As PCs Crash, Intel Plans Thousands Of Job Cuts
As PC shipments suffer the steepest drop since the mid-1990s, Intel is planning thousands of layoffs to shore up the company.
According to unnamed Bloomberg sources “with knowledge of the situation”, Intel will time the announcement with its third-quarter earnings report on October 27, where they are tipped to report a 15 per cent revenue drop.
As of the end of FY22, Intel had 113,700 employees.
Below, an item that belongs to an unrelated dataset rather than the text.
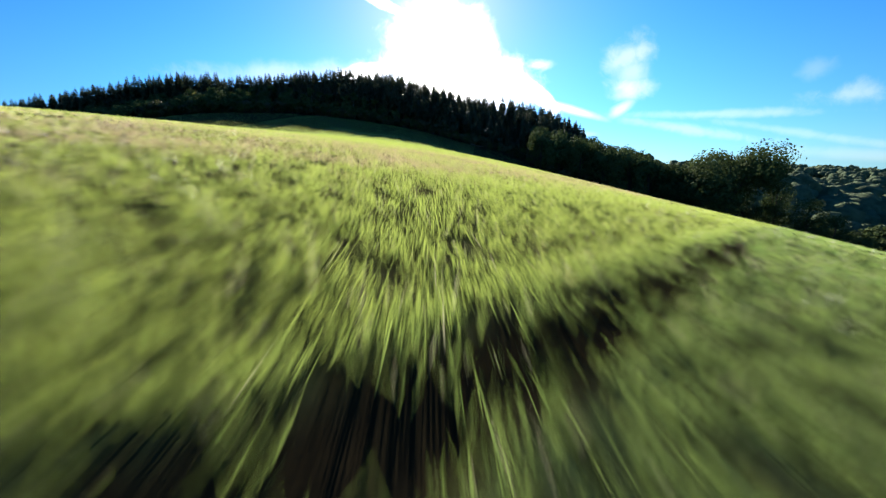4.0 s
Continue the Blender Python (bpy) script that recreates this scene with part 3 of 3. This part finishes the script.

Sales and marketing division could be gutted by 20 per cent.
Given the Bloomberg report, this may be confirmed or denied sooner rather than later, but such drastic cuts make sense.
Intel shares have fallen more than 50 per cent this year, plunging 20 per cent in the last month alone.
The company saw June quarter revenue drop 22 per cent, with CEO Pat Gelsinger admitting the financials were “below the standards we have set for the company, and below the commitments we have made to our shareholders.” It was also below Wall Street estimates, to the tune of A$3.85 billion.
Intel’s data-centre division brought in A$6.58 billion for the quarter, below the expected A$8.63 billion.
Meanwhile Intel’s PC-chip unit saw sales plummet 25 per cent during the June quarter.
Gelsinger warned shareholders at the time that third quarter revenue would be worst – as much as A$15.7 billion less than projected.
He also hinted at job cuts, saying “we are also lowering core expenses in calendar year 2022 and will look to take additional actions in the second half of the year.”
Looks like one of those addition actions will be announced soon.